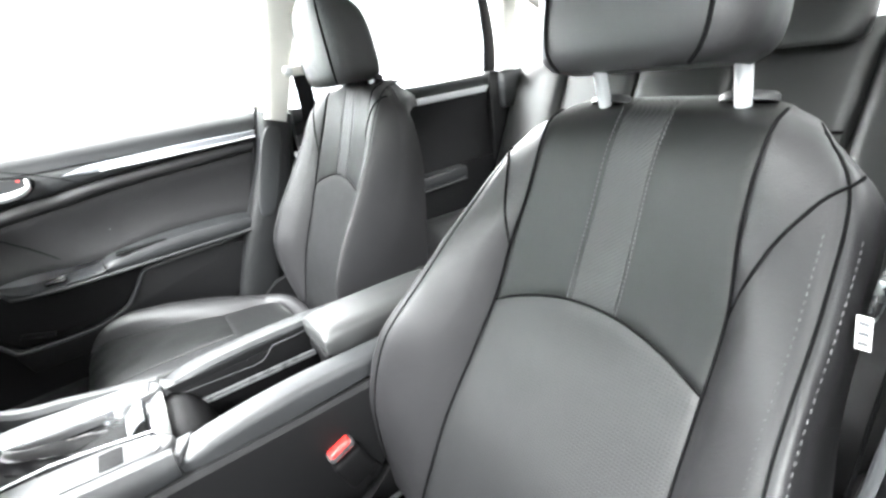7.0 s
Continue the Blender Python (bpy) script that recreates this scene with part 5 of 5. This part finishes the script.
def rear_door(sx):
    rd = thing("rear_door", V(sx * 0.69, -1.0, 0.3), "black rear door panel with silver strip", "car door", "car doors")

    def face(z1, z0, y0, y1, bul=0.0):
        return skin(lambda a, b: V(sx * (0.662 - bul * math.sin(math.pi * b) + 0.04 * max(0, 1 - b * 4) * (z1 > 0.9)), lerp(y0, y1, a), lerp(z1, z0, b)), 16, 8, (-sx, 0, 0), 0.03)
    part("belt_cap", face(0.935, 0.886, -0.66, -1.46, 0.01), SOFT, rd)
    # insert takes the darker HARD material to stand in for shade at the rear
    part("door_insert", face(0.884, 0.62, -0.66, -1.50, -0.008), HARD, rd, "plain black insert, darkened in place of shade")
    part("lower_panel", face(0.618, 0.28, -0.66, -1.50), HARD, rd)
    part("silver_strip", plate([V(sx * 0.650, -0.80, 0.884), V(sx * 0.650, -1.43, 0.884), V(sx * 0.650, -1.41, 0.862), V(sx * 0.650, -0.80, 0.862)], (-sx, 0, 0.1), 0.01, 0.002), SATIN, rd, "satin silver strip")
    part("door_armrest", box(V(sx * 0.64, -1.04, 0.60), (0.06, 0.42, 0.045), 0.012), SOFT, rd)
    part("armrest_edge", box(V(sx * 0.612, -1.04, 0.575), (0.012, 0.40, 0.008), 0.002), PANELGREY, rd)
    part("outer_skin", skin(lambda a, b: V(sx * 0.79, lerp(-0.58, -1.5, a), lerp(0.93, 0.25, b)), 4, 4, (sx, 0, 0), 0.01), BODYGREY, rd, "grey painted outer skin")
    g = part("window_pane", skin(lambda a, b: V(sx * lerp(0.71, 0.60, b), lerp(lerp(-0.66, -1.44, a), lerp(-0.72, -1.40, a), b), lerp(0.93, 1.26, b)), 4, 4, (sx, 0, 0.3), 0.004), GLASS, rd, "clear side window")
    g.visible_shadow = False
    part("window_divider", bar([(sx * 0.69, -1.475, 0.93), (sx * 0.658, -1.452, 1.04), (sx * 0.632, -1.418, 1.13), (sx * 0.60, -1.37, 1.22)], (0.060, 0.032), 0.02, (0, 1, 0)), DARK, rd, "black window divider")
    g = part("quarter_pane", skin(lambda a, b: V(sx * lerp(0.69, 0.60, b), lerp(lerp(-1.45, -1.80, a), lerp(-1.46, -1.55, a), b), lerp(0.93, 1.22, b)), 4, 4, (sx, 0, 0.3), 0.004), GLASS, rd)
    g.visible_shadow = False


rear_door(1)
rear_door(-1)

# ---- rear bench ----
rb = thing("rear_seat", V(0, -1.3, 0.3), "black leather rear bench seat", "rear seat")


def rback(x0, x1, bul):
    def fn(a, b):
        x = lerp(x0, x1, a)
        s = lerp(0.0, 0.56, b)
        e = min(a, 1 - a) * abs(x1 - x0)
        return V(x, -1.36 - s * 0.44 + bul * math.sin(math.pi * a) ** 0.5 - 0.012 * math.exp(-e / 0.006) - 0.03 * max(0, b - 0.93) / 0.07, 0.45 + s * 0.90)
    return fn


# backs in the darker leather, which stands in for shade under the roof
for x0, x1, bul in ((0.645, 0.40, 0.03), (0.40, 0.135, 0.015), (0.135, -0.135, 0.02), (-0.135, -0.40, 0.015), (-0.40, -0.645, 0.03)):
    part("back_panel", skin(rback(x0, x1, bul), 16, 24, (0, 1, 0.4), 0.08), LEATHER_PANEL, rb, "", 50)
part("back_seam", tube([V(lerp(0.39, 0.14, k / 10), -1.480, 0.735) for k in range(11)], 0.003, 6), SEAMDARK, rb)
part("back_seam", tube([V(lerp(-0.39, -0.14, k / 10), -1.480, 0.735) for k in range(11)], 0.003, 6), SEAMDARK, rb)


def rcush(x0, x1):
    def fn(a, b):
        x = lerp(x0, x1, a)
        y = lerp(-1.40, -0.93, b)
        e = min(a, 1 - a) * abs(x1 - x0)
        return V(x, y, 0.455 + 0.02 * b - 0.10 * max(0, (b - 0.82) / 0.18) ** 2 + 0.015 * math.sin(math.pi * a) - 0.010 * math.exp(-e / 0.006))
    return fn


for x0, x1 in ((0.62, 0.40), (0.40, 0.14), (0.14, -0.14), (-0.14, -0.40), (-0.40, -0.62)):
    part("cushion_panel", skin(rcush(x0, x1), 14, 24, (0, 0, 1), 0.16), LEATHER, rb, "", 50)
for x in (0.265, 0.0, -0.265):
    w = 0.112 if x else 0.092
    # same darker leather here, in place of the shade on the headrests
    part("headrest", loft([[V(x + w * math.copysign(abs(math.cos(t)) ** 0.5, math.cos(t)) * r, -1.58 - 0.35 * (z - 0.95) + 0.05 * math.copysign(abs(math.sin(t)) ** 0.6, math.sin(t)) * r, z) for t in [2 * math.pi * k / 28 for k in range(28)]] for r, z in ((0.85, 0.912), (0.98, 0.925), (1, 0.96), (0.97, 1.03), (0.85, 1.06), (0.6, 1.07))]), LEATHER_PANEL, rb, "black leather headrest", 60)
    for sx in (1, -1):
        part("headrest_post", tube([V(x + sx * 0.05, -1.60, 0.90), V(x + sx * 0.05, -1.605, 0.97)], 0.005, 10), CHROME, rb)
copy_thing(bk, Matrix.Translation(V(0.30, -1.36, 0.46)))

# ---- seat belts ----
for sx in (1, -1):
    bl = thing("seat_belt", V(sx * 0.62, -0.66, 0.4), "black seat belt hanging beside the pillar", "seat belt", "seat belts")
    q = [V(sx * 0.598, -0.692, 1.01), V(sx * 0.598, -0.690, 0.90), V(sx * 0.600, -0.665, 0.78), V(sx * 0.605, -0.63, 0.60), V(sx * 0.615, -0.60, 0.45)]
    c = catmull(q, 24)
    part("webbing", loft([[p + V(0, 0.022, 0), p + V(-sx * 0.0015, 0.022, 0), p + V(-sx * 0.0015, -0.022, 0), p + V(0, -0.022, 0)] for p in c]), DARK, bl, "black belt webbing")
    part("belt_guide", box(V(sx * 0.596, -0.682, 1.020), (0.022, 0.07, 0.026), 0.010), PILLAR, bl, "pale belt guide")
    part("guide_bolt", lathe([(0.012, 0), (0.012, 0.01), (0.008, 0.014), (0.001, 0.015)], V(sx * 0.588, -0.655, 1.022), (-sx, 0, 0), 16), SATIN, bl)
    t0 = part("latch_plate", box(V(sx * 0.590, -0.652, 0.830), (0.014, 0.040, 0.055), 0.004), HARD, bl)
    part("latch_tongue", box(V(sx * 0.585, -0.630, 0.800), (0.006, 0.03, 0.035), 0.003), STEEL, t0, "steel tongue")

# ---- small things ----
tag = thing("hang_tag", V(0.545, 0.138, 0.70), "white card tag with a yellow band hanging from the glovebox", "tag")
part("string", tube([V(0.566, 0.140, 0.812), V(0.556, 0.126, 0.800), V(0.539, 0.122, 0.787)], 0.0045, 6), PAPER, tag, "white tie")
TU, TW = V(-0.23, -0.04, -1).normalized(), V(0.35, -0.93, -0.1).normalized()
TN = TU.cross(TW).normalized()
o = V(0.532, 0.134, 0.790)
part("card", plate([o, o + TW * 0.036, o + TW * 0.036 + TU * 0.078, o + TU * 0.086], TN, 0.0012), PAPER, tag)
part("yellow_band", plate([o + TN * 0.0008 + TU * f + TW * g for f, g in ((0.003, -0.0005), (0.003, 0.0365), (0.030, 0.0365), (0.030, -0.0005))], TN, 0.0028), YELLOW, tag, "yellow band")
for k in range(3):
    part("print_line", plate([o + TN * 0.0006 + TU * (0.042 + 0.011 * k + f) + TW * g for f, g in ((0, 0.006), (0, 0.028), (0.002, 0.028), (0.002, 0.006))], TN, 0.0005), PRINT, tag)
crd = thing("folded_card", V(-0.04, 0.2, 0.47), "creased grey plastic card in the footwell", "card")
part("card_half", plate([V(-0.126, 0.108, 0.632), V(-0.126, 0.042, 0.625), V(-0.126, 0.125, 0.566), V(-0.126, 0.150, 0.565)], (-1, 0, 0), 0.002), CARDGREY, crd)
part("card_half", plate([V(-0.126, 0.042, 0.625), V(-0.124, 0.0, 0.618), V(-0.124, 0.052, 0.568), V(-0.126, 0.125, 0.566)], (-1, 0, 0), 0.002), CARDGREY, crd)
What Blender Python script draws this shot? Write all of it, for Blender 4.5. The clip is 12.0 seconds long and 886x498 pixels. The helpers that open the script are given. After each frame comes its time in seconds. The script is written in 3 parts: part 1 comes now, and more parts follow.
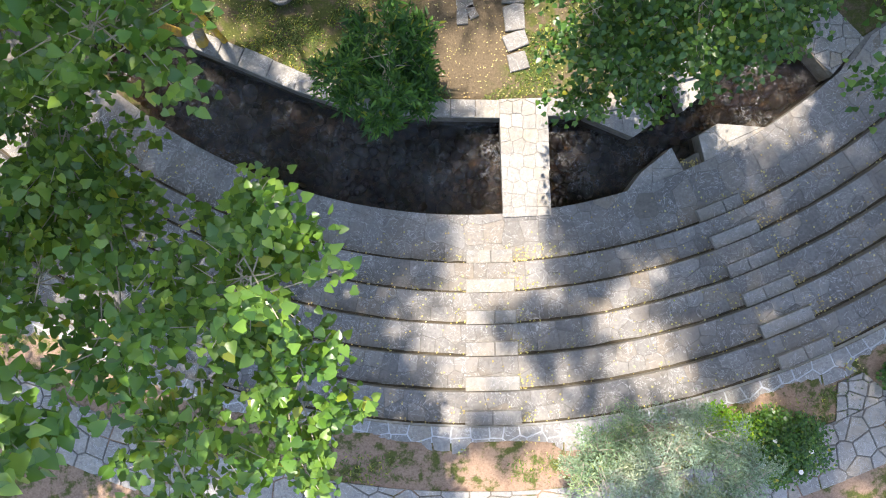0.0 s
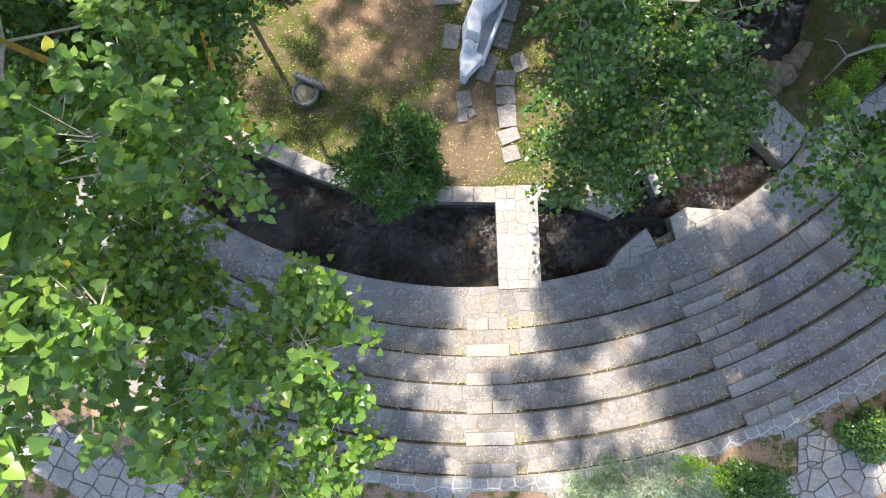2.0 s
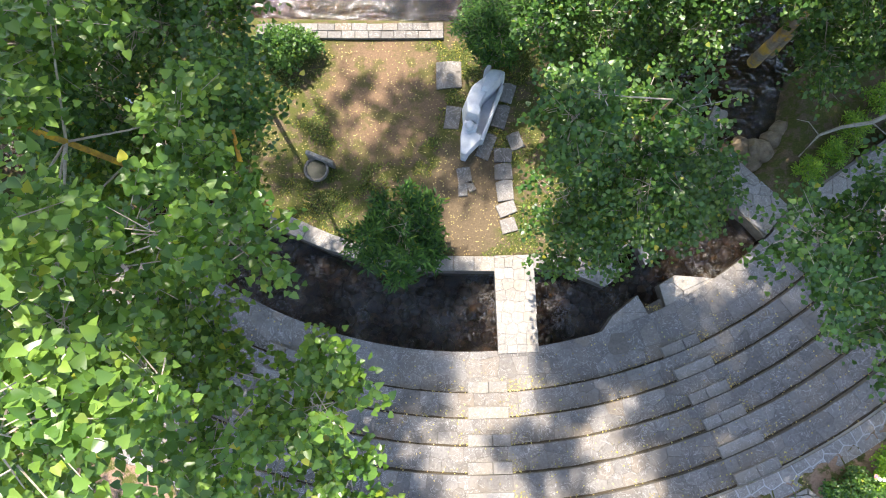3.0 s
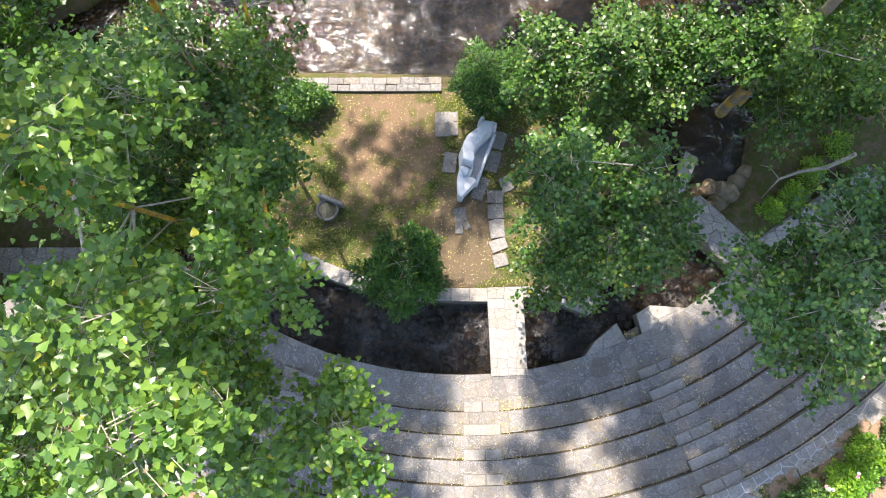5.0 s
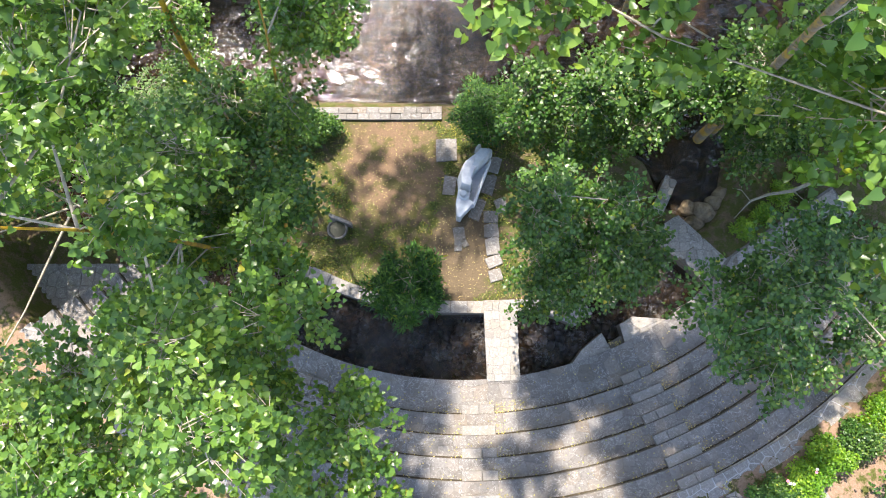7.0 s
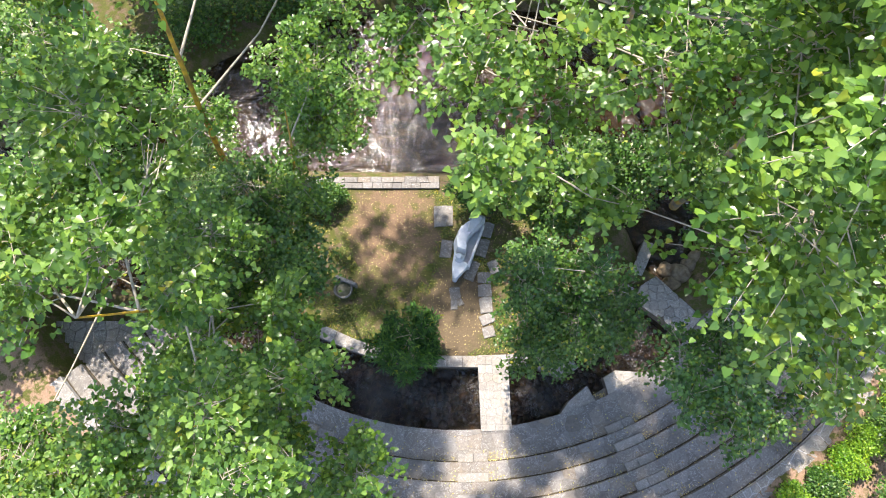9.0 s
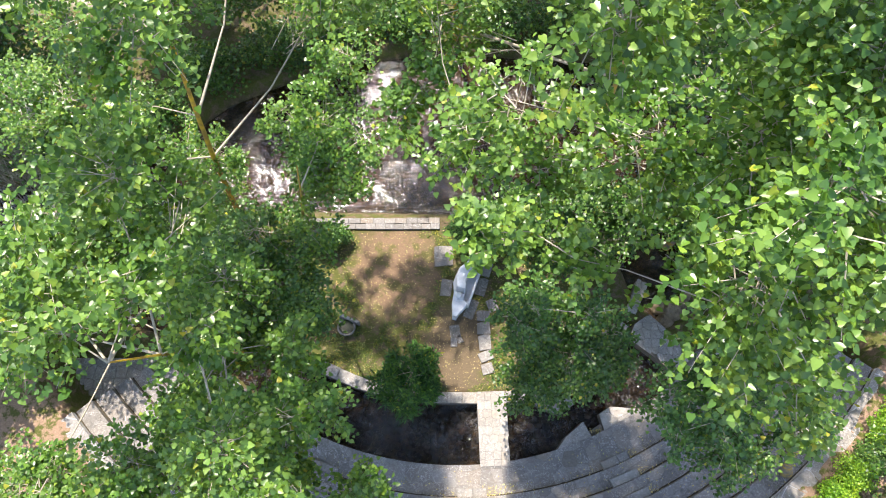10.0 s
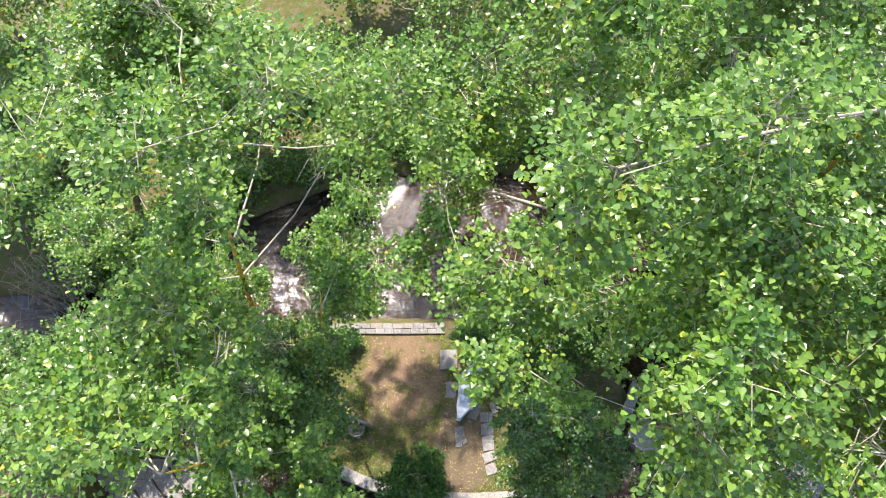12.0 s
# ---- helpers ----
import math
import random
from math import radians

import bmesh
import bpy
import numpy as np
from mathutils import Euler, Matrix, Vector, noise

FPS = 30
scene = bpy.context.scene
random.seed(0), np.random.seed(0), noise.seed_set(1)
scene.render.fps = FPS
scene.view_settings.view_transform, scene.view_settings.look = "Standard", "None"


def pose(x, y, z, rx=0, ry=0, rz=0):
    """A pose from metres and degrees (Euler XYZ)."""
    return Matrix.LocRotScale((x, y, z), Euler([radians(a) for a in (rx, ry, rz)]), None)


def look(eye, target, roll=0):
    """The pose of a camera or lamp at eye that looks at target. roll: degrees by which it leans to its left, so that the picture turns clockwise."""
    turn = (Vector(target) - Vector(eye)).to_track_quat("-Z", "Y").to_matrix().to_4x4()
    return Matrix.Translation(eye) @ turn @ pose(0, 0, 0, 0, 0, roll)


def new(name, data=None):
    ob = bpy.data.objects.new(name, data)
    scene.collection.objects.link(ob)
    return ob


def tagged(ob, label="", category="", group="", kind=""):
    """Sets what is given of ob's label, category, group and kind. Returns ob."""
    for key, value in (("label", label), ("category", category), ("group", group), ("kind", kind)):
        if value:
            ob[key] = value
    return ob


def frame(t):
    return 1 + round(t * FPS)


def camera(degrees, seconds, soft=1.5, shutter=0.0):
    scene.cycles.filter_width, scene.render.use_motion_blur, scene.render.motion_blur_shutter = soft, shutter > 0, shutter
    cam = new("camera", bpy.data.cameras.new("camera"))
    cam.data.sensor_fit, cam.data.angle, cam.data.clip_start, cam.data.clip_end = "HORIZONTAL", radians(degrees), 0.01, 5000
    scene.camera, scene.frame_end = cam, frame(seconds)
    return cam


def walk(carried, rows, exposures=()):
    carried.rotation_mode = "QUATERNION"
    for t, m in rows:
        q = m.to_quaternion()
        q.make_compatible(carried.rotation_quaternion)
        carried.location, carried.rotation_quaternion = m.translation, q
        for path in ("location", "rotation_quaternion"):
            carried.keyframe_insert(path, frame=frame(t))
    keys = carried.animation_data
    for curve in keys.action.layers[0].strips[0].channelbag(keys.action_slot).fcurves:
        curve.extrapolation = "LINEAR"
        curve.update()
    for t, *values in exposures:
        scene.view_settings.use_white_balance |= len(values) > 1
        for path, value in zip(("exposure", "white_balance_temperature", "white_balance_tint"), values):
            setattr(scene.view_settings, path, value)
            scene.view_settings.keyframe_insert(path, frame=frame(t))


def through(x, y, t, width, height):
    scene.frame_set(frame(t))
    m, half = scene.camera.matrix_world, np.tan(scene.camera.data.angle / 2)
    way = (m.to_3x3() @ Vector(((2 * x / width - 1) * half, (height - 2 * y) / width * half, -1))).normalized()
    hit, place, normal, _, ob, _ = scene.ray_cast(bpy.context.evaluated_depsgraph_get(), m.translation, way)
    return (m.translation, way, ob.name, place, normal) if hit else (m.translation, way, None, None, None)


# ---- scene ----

*To do*: Reproduce the material above exactly, first line through the line that contains "rear door panel", minus the pictures.

*Answer to the task*:
7.0 s
Continue the Blender Python (bpy) script that recreates this scene with part 5 of 5. This part finishes the script.
def rear_door(sx):
    rd = thing("rear_door", V(sx * 0.69, -1.0, 0.3), "black rear door panel with silver strip", "car door", "car doors")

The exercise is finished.